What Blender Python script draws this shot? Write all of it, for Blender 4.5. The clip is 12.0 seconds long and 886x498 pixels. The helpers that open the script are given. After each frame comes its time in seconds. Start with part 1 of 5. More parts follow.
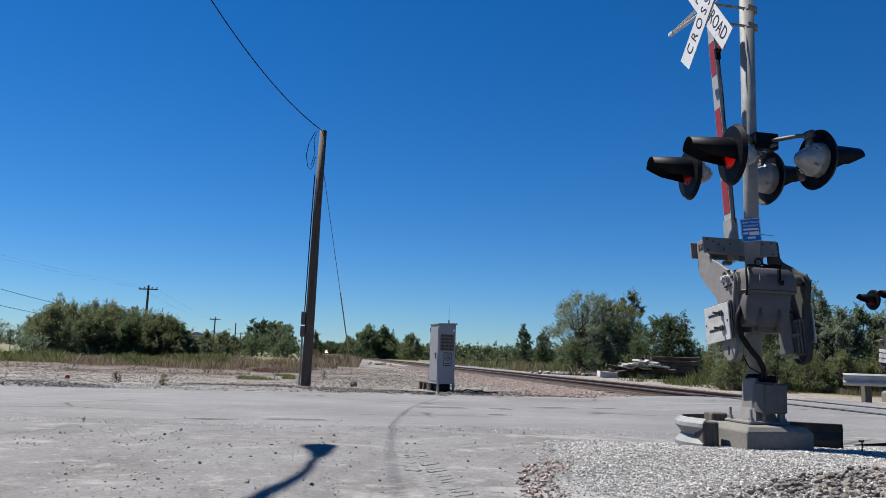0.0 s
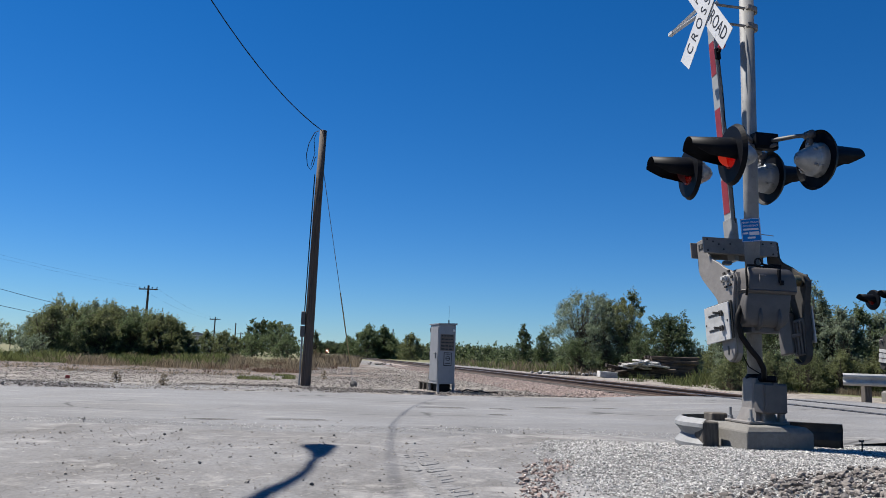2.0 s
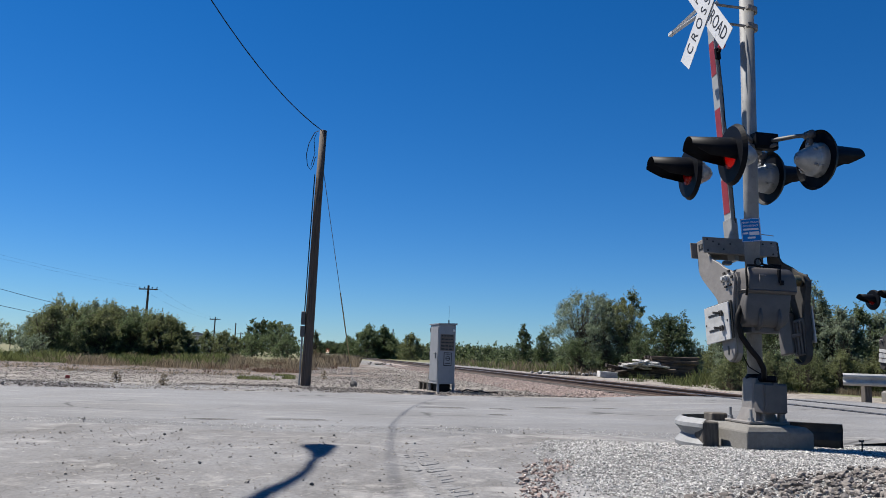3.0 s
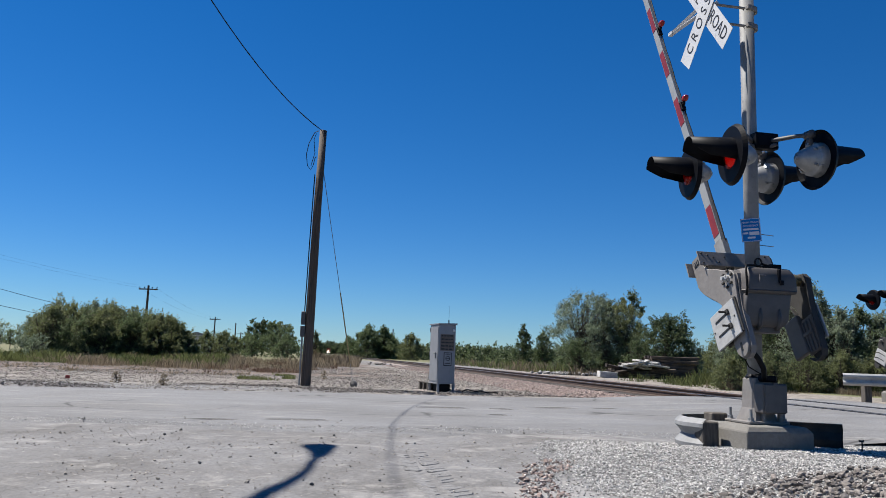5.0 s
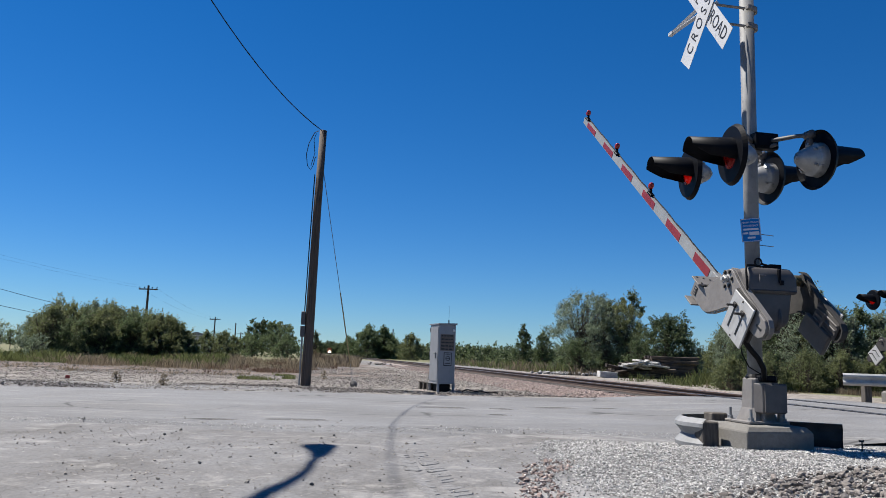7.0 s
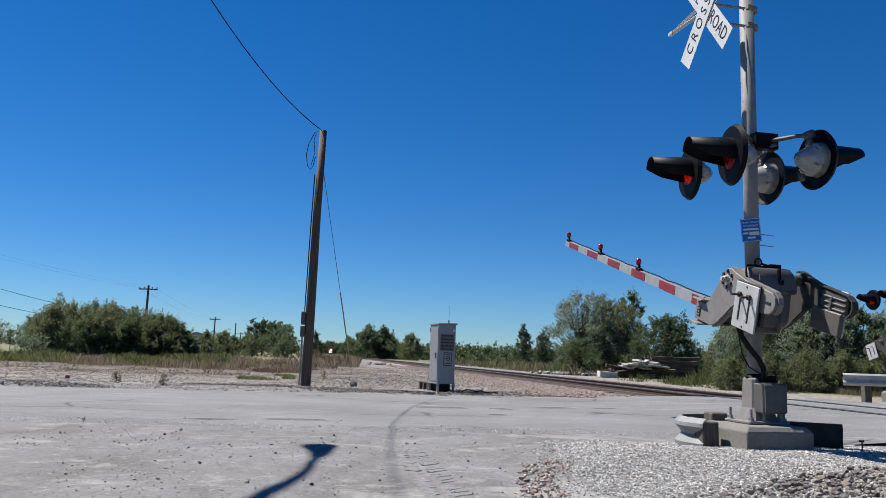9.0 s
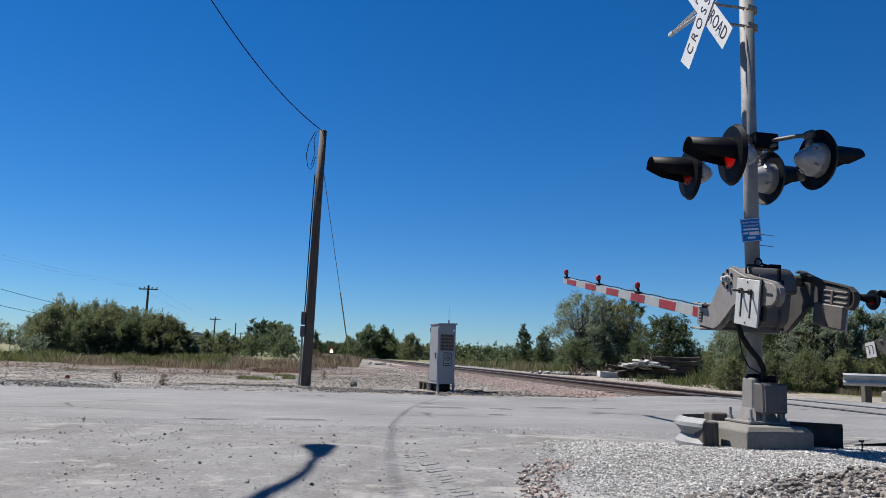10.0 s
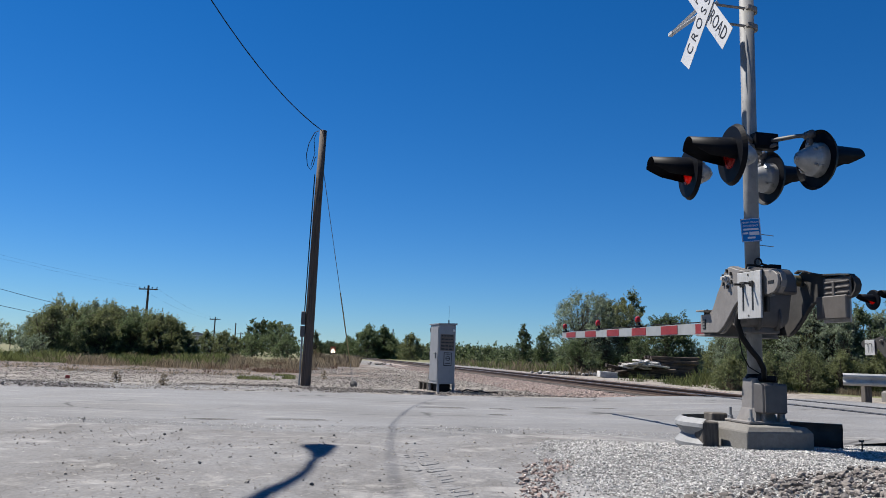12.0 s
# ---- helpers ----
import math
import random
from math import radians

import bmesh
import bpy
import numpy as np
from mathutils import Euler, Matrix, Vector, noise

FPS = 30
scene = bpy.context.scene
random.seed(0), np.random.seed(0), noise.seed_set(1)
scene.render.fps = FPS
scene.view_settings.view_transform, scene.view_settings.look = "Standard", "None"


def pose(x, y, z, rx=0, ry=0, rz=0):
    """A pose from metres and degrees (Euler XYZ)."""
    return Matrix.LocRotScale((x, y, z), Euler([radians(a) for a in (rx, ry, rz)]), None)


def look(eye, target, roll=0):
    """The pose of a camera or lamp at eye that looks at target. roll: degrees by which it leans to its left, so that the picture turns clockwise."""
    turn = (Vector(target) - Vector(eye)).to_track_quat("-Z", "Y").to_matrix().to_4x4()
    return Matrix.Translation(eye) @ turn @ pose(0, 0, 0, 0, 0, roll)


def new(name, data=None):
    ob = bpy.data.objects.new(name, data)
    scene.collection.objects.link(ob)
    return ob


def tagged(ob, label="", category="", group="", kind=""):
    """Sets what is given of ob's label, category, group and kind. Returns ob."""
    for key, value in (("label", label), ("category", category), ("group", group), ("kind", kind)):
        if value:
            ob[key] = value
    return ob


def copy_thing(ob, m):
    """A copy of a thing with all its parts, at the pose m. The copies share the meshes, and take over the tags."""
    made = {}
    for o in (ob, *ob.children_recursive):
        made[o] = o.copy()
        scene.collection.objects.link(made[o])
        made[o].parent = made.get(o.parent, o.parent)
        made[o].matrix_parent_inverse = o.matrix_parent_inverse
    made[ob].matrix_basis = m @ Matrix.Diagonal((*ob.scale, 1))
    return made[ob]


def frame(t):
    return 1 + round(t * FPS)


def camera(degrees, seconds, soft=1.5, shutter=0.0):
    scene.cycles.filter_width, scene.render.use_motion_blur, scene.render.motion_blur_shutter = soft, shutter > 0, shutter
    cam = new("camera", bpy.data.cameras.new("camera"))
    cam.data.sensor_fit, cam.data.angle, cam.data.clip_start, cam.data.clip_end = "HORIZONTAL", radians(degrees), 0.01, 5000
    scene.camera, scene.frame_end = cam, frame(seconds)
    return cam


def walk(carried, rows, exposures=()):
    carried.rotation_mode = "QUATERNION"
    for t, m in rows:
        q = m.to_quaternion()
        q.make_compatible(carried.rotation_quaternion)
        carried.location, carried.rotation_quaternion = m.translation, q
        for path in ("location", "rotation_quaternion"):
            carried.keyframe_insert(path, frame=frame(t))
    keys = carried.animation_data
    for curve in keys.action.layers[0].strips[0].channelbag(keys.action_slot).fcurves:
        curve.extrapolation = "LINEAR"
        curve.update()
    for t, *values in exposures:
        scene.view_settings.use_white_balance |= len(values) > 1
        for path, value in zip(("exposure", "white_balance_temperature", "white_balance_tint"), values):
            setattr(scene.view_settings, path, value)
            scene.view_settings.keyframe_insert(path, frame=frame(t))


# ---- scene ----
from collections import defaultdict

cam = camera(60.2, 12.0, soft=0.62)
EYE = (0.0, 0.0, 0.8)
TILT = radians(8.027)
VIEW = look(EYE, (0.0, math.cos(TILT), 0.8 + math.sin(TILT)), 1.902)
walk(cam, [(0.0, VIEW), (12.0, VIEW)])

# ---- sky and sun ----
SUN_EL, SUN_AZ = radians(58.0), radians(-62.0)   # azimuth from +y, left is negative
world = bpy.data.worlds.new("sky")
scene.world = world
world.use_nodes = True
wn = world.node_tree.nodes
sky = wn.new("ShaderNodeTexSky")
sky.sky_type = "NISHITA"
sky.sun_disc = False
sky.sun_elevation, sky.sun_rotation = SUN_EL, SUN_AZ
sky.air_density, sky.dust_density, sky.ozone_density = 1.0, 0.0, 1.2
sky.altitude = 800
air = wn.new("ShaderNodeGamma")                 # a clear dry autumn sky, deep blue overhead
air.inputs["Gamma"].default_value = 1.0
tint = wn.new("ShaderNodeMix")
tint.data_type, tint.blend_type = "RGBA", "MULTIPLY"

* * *

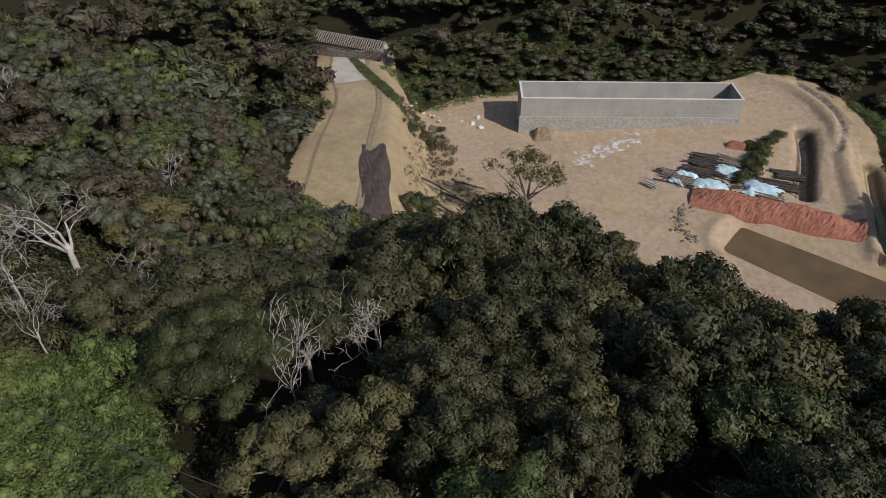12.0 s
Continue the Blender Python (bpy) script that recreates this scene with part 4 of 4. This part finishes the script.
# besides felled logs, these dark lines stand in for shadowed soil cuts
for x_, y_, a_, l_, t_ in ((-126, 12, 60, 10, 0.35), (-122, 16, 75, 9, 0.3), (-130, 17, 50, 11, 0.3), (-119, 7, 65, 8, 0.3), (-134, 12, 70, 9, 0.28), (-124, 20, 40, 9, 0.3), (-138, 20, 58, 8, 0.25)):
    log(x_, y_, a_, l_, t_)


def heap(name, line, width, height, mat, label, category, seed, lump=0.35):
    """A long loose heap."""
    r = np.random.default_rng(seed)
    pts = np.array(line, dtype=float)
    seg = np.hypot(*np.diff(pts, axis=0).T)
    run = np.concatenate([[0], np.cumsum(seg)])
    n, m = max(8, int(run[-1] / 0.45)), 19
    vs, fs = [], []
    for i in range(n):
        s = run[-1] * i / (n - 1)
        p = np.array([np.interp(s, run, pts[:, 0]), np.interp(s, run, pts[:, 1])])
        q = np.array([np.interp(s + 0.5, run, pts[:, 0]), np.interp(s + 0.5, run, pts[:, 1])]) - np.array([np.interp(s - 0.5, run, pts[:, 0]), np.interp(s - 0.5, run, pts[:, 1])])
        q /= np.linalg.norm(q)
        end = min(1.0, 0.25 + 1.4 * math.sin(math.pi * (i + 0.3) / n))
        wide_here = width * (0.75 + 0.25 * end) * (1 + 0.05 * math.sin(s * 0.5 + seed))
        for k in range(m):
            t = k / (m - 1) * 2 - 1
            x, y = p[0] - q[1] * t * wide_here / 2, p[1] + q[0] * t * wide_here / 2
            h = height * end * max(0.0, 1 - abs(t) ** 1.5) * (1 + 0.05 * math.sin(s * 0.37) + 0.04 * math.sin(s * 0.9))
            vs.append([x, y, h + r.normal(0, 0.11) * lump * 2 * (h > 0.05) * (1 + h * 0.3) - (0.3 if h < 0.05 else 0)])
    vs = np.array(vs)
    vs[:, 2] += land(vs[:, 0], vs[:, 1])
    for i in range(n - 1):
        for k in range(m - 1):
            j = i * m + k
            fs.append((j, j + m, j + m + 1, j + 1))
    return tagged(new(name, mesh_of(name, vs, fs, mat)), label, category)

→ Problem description
Above are the records. Copy the lines beginning at the one that has "scene.collection.objects.link(ob)" and ending with the one that has "keys = carried.animation_data", unchanged.

→ Complete answer
    scene.collection.objects.link(ob)
    return ob


def tagged(ob, label="", category="", group="", kind=""):
    """Sets what is given of ob's label, category, group and kind. Returns ob."""
    for key, value in (("label", label), ("category", category), ("group", group), ("kind", kind)):
        if value:
            ob[key] = value
    return ob


def copy_thing(ob, m):
    """A copy of a thing with all its parts, at the pose m. The copies share the meshes, and take over the tags."""
    made = {}
    for o in (ob, *ob.children_recursive):
        made[o] = o.copy()
        scene.collection.objects.link(made[o])
        made[o].parent = made.get(o.parent, o.parent)
        made[o].matrix_parent_inverse = o.matrix_parent_inverse
    made[ob].matrix_basis = m @ Matrix.Diagonal((*ob.scale, 1))
    return made[ob]


def frame(t):
    return 1 + round(t * FPS)


def camera(degrees, seconds, soft=1.5, shutter=0.0):
    scene.cycles.filter_width, scene.render.use_motion_blur, scene.render.motion_blur_shutter = soft, shutter > 0, shutter
    cam = new("camera", bpy.data.cameras.new("camera"))
    cam.data.sensor_fit, cam.data.angle, cam.data.clip_start, cam.data.clip_end = "HORIZONTAL", radians(degrees), 0.01, 5000
    scene.camera, scene.frame_end = cam, frame(seconds)
    return cam


def walk(carried, rows, exposures=()):
    carried.rotation_mode = "QUATERNION"
    for t, m in rows:
        q = m.to_quaternion()
        q.make_compatible(carried.rotation_quaternion)
        carried.location, carried.rotation_quaternion = m.translation, q
        for path in ("location", "rotation_quaternion"):
            carried.keyframe_insert(path, frame=frame(t))
    keys = carried.animation_data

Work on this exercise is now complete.